COUNTY AUDITOR Ford immediately announced she would not dock Smith’s pay without consulting County Counsel Jeanine Nadel. “I forwarded Meredith Lintott's letter to County Counsel for her to render an opinion about whether I have the legal authority to do that,” Ford told the UDJ. “It hasn't come back yet.” “The grand jury determined it was overpayment,” Ford told the UDJ, failing to mention that Ford herself had calculated that the amount owed was closer to $3,700 back in 2007. Ford told the UDJ that she needs a legal judgment from “a court of law” to deduct anything from Smith's pay. “As the payer of county employees, I can't in my own mind justify taking away pay without the legal authority to do so,” Ford said.

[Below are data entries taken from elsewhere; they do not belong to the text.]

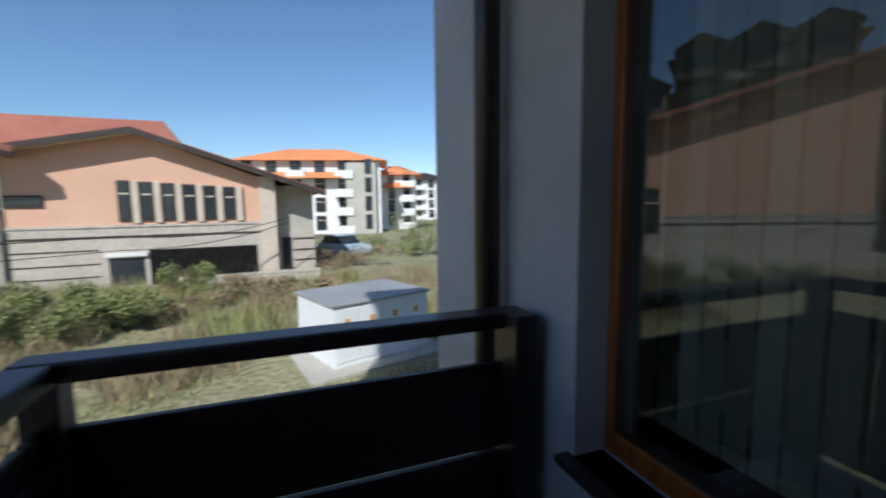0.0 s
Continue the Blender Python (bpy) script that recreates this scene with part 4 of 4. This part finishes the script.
# ---- plants ----
def leaf_mat(name, a, b):
    m = surface(name, a, b, 0.8, 6, 30, 0.3, 0.1)
    nt = m.node_tree
    p = nt.nodes["Principled BSDF"]
    geo = nt.nodes.new("ShaderNodeNewGeometry")
    src = p.inputs["Base Color"].links[0].from_socket
    hsv = nt.nodes.new("ShaderNodeHueSaturation")
    mr = nt.nodes.new("ShaderNodeMapRange")
    mr.inputs[3].default_value, mr.inputs[4].default_value = 0.55, 1.5
    nt.links.new(geo.outputs["Random Per Island"], mr.inputs[0])
    nt.links.new(mr.outputs[0], hsv.inputs["Value"])
    nt.links.new(src, hsv.inputs["Color"])
    nt.links.new(hsv.outputs[0], p.inputs["Base Color"])
    return m


M_LEAF = leaf_mat("green_leaves", (0.13, 0.155, 0.045), (0.27, 0.28, 0.10))
M_LEAFDRY = leaf_mat("dry_weeds", (0.22, 0.15, 0.09), (0.36, 0.27, 0.15))
M_BLADE = leaf_mat("grass_blades", (0.17, 0.21, 0.06), (0.36, 0.34, 0.14))
M_BARK = surface("grey_bark", (0.07, 0.05, 0.035), (0.13, 0.10, 0.07), 0.9, 6, 40, 0.3, 0.4)


def leaf_cloud(rnd, centre, size, n, leaf):
    vs, fs = [], []
    lobes = [(Vector((rnd.uniform(-0.9, 0.9) * size[0], rnd.uniform(-0.9, 0.9) * size[1], rnd.uniform(0.05, 0.8) * size[2])), rnd.uniform(0.16, 0.42)) for _ in range(16)]
    for _ in range(n):
        c, r = rnd.choice(lobes)
        d = Vector((rnd.gauss(0, 1), rnd.gauss(0, 1), rnd.gauss(0, 1))).normalized() * (rnd.random() ** 0.4) * r
        p = Vector(centre) + c + Vector((d.x * size[0], d.y * size[1], d.z * size[2] * 0.8))
        if p.z < centre[2] + 0.02:
            p.z = centre[2] + 0.02 + 0.1 * rnd.random()
        a = Vector((rnd.gauss(0, 1), rnd.gauss(0, 1), rnd.gauss(0, 1))).normalized()
        s = a.orthogonal().normalized()
        k = leaf * rnd.uniform(0.6, 1.4)
        i = len(vs)
        vs += [p - a * k, p + s * k * 0.45, p + a * k, p - s * k * 0.45]
        fs.append((i, i + 1, i + 2, i + 3))
    return vs, fs


def bush(x, y, size, n, material, label, seed, leaf=0.07):
    rnd = random.Random(seed)
    e = thing("bush", pose(x, y, GROUND - 0.05), label, "bush")
    for k in range(6):
        tx, ty = rnd.uniform(-0.5, 0.5) * size[0], rnd.uniform(-0.5, 0.5) * size[1]
        b = tube([(tx * 0.2, ty * 0.2, 0), (tx * 0.6, ty * 0.6, size[2] * 0.35), (tx, ty, size[2] * 0.75)], 0.014, 5)
        part("stem", b, M_BARK, e)
    vs, fs = leaf_cloud(rnd, (0, 0, 0), size, int(n * 1.8), leaf)
    me = bpy.data.meshes.new("leaves")
    me.from_pydata(vs, [], fs)
    me.materials.append(material)
    ob = new("leaves", me)
    ob.parent = e
    return e


BUSHES = [(-6.3, 14.6, (1.5, 1.2, 1.6), 3800, 0), (-4.3, 15.2, (1.2, 1.0, 1.3), 2600, 0), (-8.6, 16.0, (1.6, 1.3, 1.5), 3000, 0),
          (-3.6, 20.0, (0.9, 0.8, 1.7), 1900, 0), (-1.8, 18.0, (1.4, 1.0, 1.1), 2200, 1), (-3.6, 16.4, (1.3, 0.9, 0.9), 1800, 1),
          (0.4, 17.5, (1.3, 1.0, 1.0), 1700, 1), (2.8, 26.0, (2.5, 1.8, 1.4), 2200, 1), (6.5, 31.0, (2.6, 2.0, 1.8), 2200, 0),
          (4.0, 34.0, (3.0, 2.0, 1.4), 1800, 0), (-11.5, 14.0, (1.8, 1.5, 1.5), 2400, 0), (-14.5, 12.0, (1.7, 1.5, 1.3), 2000, 0), (9.5, 30.0, (2.0, 2.0, 3.4), 2600, 0)]
for i, (x, y, size, n, k) in enumerate(BUSHES):
    bush(x, y, size, n, M_LEAFDRY if k else M_LEAF, "dry reddish-brown weed thicket on the lot" if k else "green shrub on the overgrown lot", 20 + i, 0.055)

# grass tufts over the lot
rnd = random.Random(9)
vs, fs = [], []
for _ in range(42000):
    y = 4.5 + 20 * rnd.random() ** 1.4
    x = rnd.uniform(-0.85, 0.55) * (y + 2)
    if -1.0 < x < 3.7 and 9.2 < y < 12.8:
        continue
    if noise.noise((x * 0.5, y * 0.5, 4.0)) < -0.15:
        continue
    h = rnd.uniform(0.08, 0.30)
    a = rnd.uniform(0, math.pi)
    lean = Vector((rnd.gauss(0, 0.4), rnd.gauss(0, 0.4), 1)) * h
    w = Vector((math.cos(a), math.sin(a), 0)) * 0.022
    p = Vector((x, y, GROUND - 0.1))
    i = len(vs)
    vs += [p - w, p + w, p + lean]
    fs.append((i, i + 1, i + 2))
rnd = random.Random(31)
for _ in range(16000):
    y = 11.5 + 11.5 * rnd.random()
    x = rnd.uniform(-0.75, 0.28) * (y + 2)
    if -1.2 < x < 3.9 and y < 13 or noise.noise((x * 0.35, y * 0.35, 9.0)) < 0.02:
        continue
    h = rnd.uniform(0.35, 0.95)
    a = rnd.uniform(0, math.pi)
    lean = Vector((rnd.gauss(0, 0.25), rnd.gauss(0, 0.25), 1)) * h
    w = Vector((math.cos(a), math.sin(a), 0)) * 0.02
    p = Vector((x, y, GROUND - 0.1))
    i = len(vs)
    vs += [p - w, p + w, p + lean]
    fs.append((i, i + 1, i + 2))
dry_vs, dry_fs = [], []
rnd = random.Random(77)
for _ in range(26000):
    y = 8.0 + 15 * rnd.random()
    x = rnd.uniform(-0.85, 0.45) * (y + 2)
    clump = noise.noise((x * 0.6, y * 0.6, 2.0))
    if -1.0 < x < 3.7 and 9.0 < y < 12.8 or clump < 0.05:
        continue
    h = rnd.uniform(0.25, 0.6) + 0.9 * clump
    a = rnd.uniform(0, math.pi)
    lean = Vector((rnd.gauss(0, 0.3), rnd.gauss(0, 0.3), 1)) * h
    w = Vector((math.cos(a), math.sin(a), 0)) * 0.016
    p = Vector((x, y, GROUND - 0.1))
    i = len(dry_vs)
    dry_vs += [p - w, p + w, p + lean]
    dry_fs.append((i, i + 1, i + 2))
me = bpy.data.meshes.new("dry_weeds")
me.from_pydata(dry_vs, [], dry_fs)
me.materials.append(M_LEAFDRY)
tagged(new("dry_weeds", me), "tall dry reddish-brown weeds on the lot", "weeds", "", "stuff")
me = bpy.data.meshes.new("grass")
me.from_pydata(vs, [], fs)
me.materials.append(M_BLADE)
tagged(new("grass", me), "patchy green and straw-coloured grass on the lot", "grass", "", "stuff")


# ---- floor planks, last ----
def clip(poly, planes):
    for (nx, ny, c) in planes:
        out = []
        for i in range(len(poly)):
            p, q = poly[i], poly[(i + 1) % len(poly)]
            dp, dq = nx * p[0] + ny * p[1] - c, nx * q[0] + ny * q[1] - c
            if dp <= 0:
                out.append(p)
            if dp * dq < 0:
                t = dp / (dp - dq)
                out.append((p[0] + t * (q[0] - p[0]), p[1] + t * (q[1] - p[1])))
        poly = out
        if len(poly) < 3:
            return None
    return poly


def planks(direction, regions, area, width=0.192, length=1.285):
    ca, sa = math.cos(radians(direction)), math.sin(radians(direction))
    x0, x1, y0, y1 = area
    row = 0
    v = y0
    while v < y1:
        u = x0 - length * ((row * 0.37) % 1.0)
        while u < x1:
            g = 0.0011
            q = [(u + g, v + g), (u + length - g, v + g), (u + length - g, v + width - g), (u + g, v + width - g)]
            q = [(ca * a - sa * c, sa * a + ca * c) for a, c in q]
            for planes in regions:
                r = clip(q, planes)
                if r:
                    cx, cy = sum(p[0] for p in r) / len(r), sum(p[1] for p in r) / len(r)
                    b = prism([(ca * (p[0] - cx) + sa * (p[1] - cy), -sa * (p[0] - cx) + ca * (p[1] - cy)) for p in r], -0.011, 0.0)
                    ob = new("plank", mesh_of("plank", b, M_PLANK))
                    ob.parent = floor
                    ob.matrix_basis = pose(cx, cy, 0, 0, 0, direction)
            u += length
        v += width
        row += 1


diag_c = N.x * C1.x + N.y * C1.y + 0.03
door_c = U.x * C2.x + U.y * C2.y
common = [(N.x, N.y, diag_c), (0, 1, Y_N)]
planks(0, [[(-1, 0, -X_OUT - 0.19), (0, -1, -Y_S), (U.x, U.y, door_c + 0.07)] + common,
           [(0, 1, Y_S), (-1, 0, -5.51), (U.x, U.y, door_c + 0.07), (0, -1, 1.2)]], (1.0, 8.0, -1.3, 3.2))
hall = [(-U.x, -U.y, -door_c - 0.07), (N.x, N.y, diag_c), (-N.x, -N.y, -diag_c + 2.3), (U.x, U.y, door_c + 4.5)]
planks(ANG, [hall], (4.0, 10.5, 2.0, 6.0))
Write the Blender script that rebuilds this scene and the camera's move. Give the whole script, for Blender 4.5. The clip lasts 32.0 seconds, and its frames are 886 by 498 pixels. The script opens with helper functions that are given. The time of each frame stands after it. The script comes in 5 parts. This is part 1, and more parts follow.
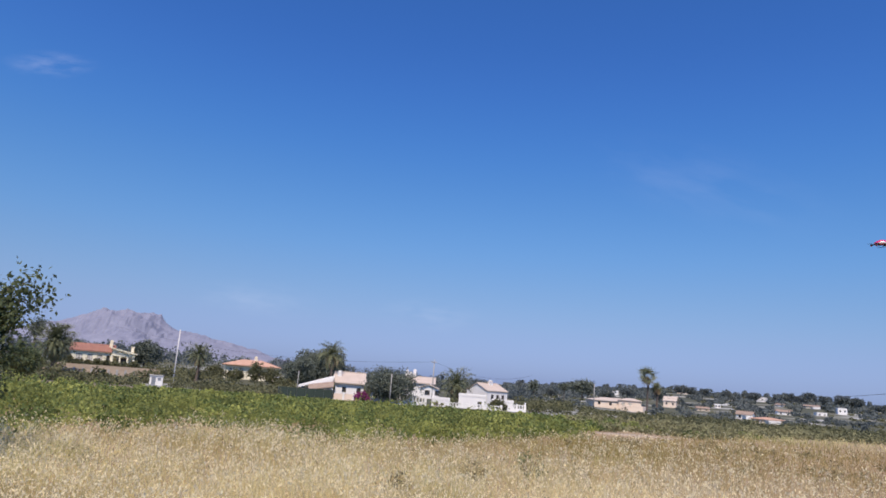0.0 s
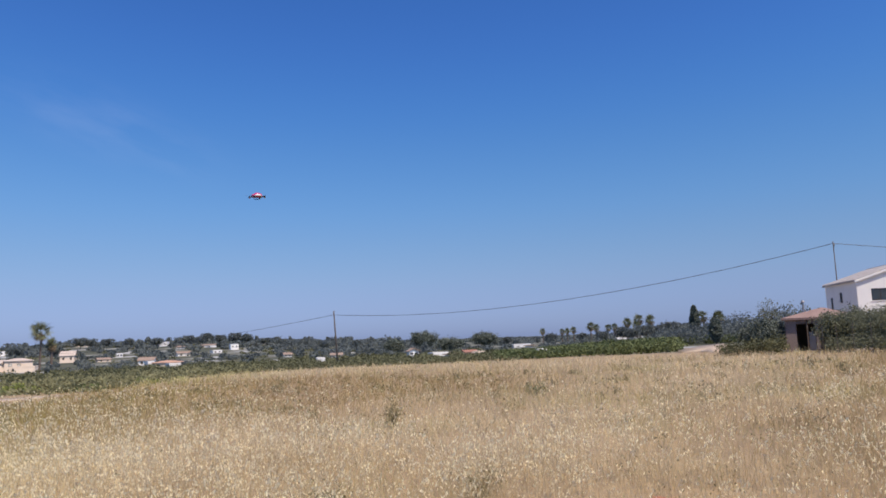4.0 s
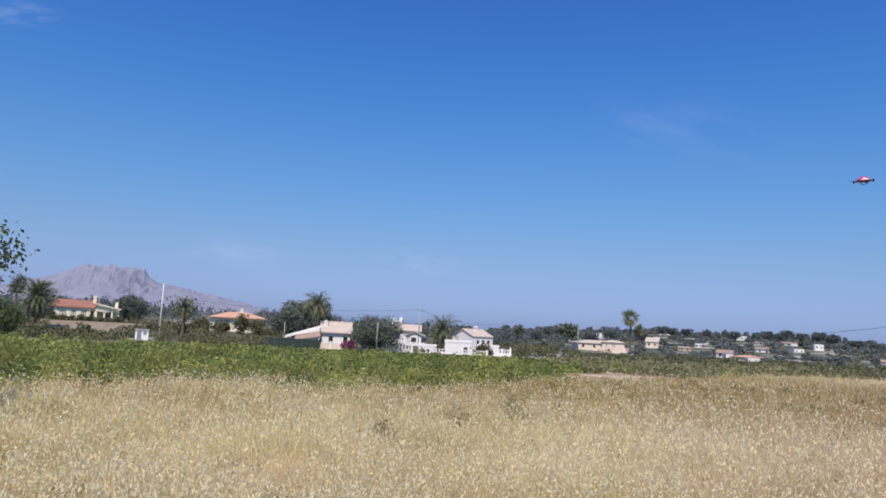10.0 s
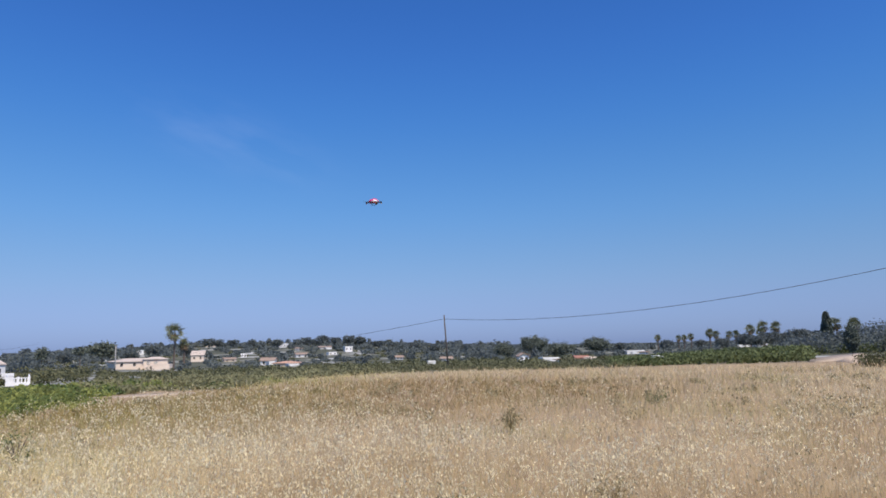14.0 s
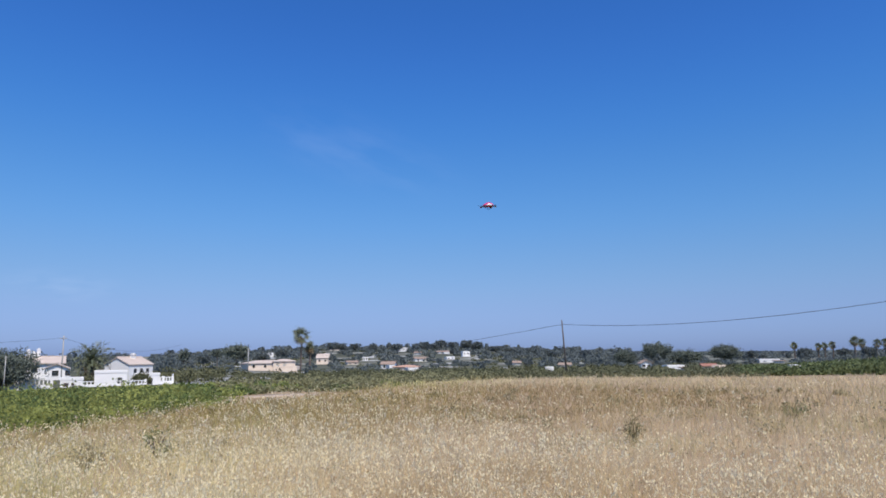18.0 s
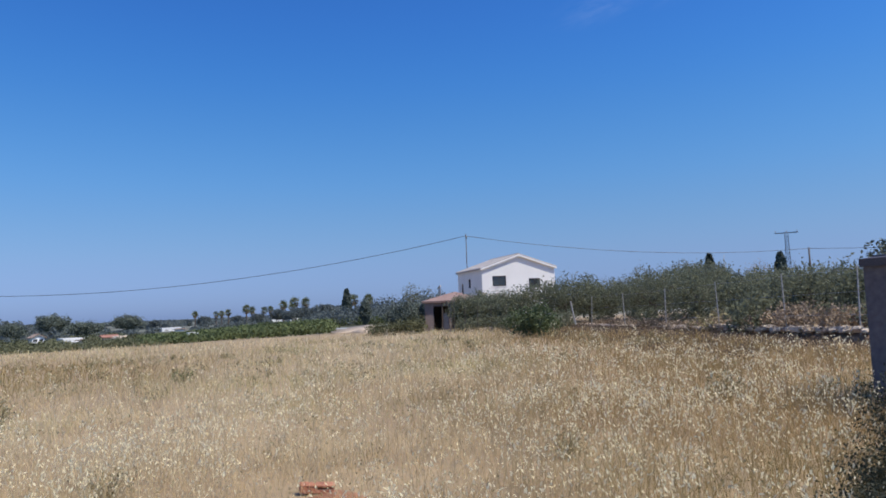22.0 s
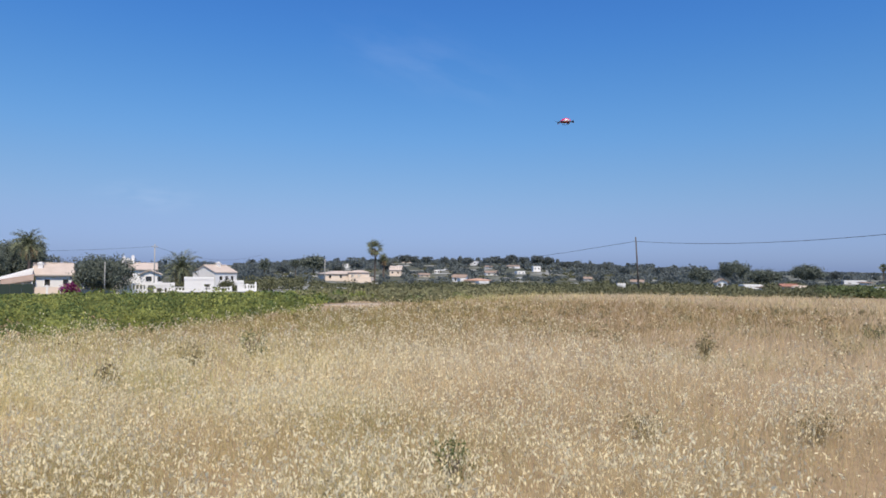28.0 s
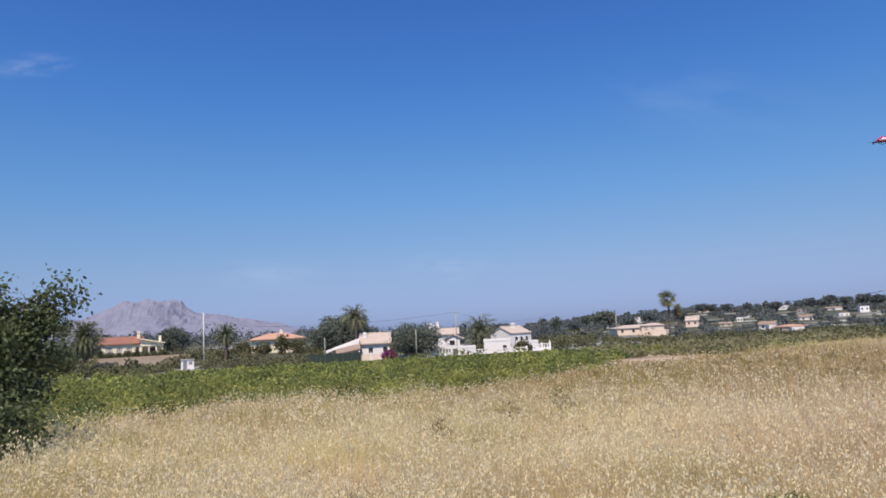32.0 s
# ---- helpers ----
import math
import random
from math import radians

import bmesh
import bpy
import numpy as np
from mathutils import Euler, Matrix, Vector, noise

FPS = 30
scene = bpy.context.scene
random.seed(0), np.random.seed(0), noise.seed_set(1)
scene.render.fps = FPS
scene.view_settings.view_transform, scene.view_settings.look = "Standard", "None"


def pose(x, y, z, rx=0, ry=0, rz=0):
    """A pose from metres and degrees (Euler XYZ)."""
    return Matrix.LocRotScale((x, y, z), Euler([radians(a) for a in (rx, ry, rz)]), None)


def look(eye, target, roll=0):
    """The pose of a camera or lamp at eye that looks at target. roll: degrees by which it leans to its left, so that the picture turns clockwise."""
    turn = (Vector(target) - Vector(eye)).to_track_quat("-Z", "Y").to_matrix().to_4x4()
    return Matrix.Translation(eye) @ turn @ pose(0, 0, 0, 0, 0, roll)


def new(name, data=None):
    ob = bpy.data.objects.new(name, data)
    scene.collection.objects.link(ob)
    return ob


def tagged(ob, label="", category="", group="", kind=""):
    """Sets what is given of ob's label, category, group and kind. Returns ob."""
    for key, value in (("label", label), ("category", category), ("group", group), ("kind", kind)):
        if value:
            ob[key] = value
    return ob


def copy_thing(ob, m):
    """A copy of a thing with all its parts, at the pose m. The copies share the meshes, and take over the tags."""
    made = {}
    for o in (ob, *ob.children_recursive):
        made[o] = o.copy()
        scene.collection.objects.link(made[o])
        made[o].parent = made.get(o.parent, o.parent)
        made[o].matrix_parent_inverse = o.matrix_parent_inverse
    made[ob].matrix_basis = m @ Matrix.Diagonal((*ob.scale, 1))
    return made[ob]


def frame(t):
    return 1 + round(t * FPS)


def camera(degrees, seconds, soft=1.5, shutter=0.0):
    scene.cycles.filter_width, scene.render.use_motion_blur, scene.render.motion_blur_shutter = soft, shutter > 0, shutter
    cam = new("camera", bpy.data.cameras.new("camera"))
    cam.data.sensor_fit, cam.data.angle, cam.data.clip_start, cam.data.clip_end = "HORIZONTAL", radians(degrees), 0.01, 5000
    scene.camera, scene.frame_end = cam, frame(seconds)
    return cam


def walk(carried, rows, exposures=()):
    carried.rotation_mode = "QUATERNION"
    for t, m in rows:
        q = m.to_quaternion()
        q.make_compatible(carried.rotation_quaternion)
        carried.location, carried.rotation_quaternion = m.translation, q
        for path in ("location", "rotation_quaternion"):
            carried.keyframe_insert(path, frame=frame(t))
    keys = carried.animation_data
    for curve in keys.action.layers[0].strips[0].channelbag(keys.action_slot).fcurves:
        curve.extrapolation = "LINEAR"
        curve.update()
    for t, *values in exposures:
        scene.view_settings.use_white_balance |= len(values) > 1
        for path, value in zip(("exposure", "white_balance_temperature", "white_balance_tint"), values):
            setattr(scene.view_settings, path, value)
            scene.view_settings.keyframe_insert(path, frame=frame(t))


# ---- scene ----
# The camera: a phone held by somebody who stands at the edge of a field and turns with a model aircraft.
# Rows: seconds, metres east and north of the standing place, degrees of turn to the left, of tilt up, and of roll.
EYE = 1.6
PATH = [
    (0.0, -0.219, 0.056, 37.87, 10.51, 4.50),
    (0.5, -0.222, 0.064, 40.36, 9.75, 4.51),
    (1.0, -0.214, 0.082, 40.33, 8.78, 3.10),
    (1.5, -0.192, 0.111, 37.32, 8.42, 1.94),
    (2.0, -0.155, 0.148, 31.47, 8.87, 0.53),
    (2.5, -0.098, 0.191, 22.29, 8.59, -0.19),
    (3.0, -0.029, 0.228, 11.58, 7.78, -0.51),
    (3.5, 0.038, 0.252, 1.79, 7.60, -1.26),
    (4.0, 0.109, 0.266, -8.83, 7.32, -1.95),
    (4.5, 0.124, 0.278, -17.47, 7.62, -2.20),
    (6.5, 0.085, 0.321, -37.00, 8.22, -2.16),
    (7.0, 0.046, 0.346, -36.46, 8.11, -1.56),
    (7.5, -0.001, 0.378, -34.17, 7.88, -1.12),
    (8.0, -0.085, 0.430, -24.90, 8.62, -0.98),
    (8.5, -0.175, 0.436, -4.37, 8.87, 0.29),
    (9.0, -0.279, 0.394, 18.19, 8.03, 2.27),
    (9.5, -0.318, 0.338, 30.69, 6.52, 3.08),
    (10.0, -0.316, 0.294, 36.26, 6.35, 3.01),
    (10.5, -0.291, 0.266, 37.04, 6.78, 1.93),
    (11.0, -0.231, 0.261, 31.01, 6.19, 0.92),
    (11.5, -0.166, 0.254, 24.18, 6.41, 0.12),
    (12.0, -0.096, 0.244, 17.07, 7.22, -0.72),
    (12.5, -0.068, 0.287, 10.14, 7.67, -1.43),
    (13.0, -0.051, 0.323, 5.26, 7.63, -1.51),
    (13.5, -0.048, 0.357, 2.75, 7.90, -1.47),
    (14.0, -0.044, 0.390, 0.10, 7.92, -1.17),
    (14.5, -0.045, 0.422, -1.88, 8.16, -1.41),
    (16.5, -0.059, 0.541, -0.82, 8.41, -1.42),
    (17.0, -0.056, 0.561, 3.46, 8.43, -1.20),
    (17.5, -0.042, 0.581, 5.85, 8.36, -0.95),
    (18.0, -0.036, 0.598, 9.68, 8.48, -0.51),
    (18.5, 0.015, 0.622, 6.09, 8.92, -1.20),
    (19.0, 0.121, 0.642, -6.83, 9.11, -1.62),
    (19.5, 0.219, 0.647, -18.62, 8.06, -2.43),
    (20.0, 0.295, 0.648, -27.28, 6.96, -2.60),
    (20.5, 0.313, 0.626, -34.11, 6.61, -2.47),
    (21.0, 0.307, 0.617, -36.72, 5.94, -2.07),
    (21.5, 0.286, 0.619, -35.94, 5.32, -2.30),
    (22.0, 0.269, 0.617, -36.30, 4.87, -2.27),
    (22.5, 0.251, 0.617, -36.17, 4.95, -1.86),
    (23.0, 0.226, 0.621, -34.80, 4.67, -1.85),
    (23.5, 0.190, 0.632, -31.28, 4.67, -1.34),
    (24.0, 0.158, 0.639, -28.63, 4.95, -1.19),
    (24.5, 0.162, 0.586, -28.87, 4.67, -1.28),
    (26.5, 0.039, 0.419, -5.10, 3.23, 0.75),
    (27.0, 0.001, 0.368, 1.69, 2.70, 0.83),
    (27.5, -0.049, 0.310, 10.52, 2.34, 0.95),
    (28.0, -0.075, 0.251, 15.53, 1.47, 0.67),
    (28.5, -0.070, 0.192, 17.71, 0.86, 0.43),
    (29.0, -0.068, 0.131, 20.58, 0.84, -0.00),
    (29.5, -0.098, 0.054, 29.31, 1.45, -0.50),
    (30.0, -0.099, -0.012, 32.90, 1.73, -0.13),
    (30.5, -0.081, -0.068, 32.97, 2.45, -0.35),
    (31.0, -0.081, -0.135, 36.40, 5.05, -1.55),
    (31.5, -0.077, -0.201, 39.30, 6.19, -2.17),
    (32.0, -0.055, -0.253, 38.58, 6.51, -2.83),
]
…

TRYING as hard as she could to follow the bouncing order, UDJ reporter Tiffany Revelle then called Ms. Nadel. Nadel told the UDJ that Ford asked “for an opin­ion on whether she can automatically deduct payments from a payroll check without a court order.” And Nadel told the UDJ that she intends to issue an opinion when she returns on August 30 from vacation!

“I’VE ALWAYS been of the opinion that she owes the money,” Lintott told the UDJ, although until recently Lintott hasn’t done anything about it. “It's just a matter of how to collect it. This particular circumstance with this supervisor is an unusual one … When I was researching this issue, there was nothing to look at to know how to handle this.”

NOTHING, that is, but the Grand Jury’s order to collect the money.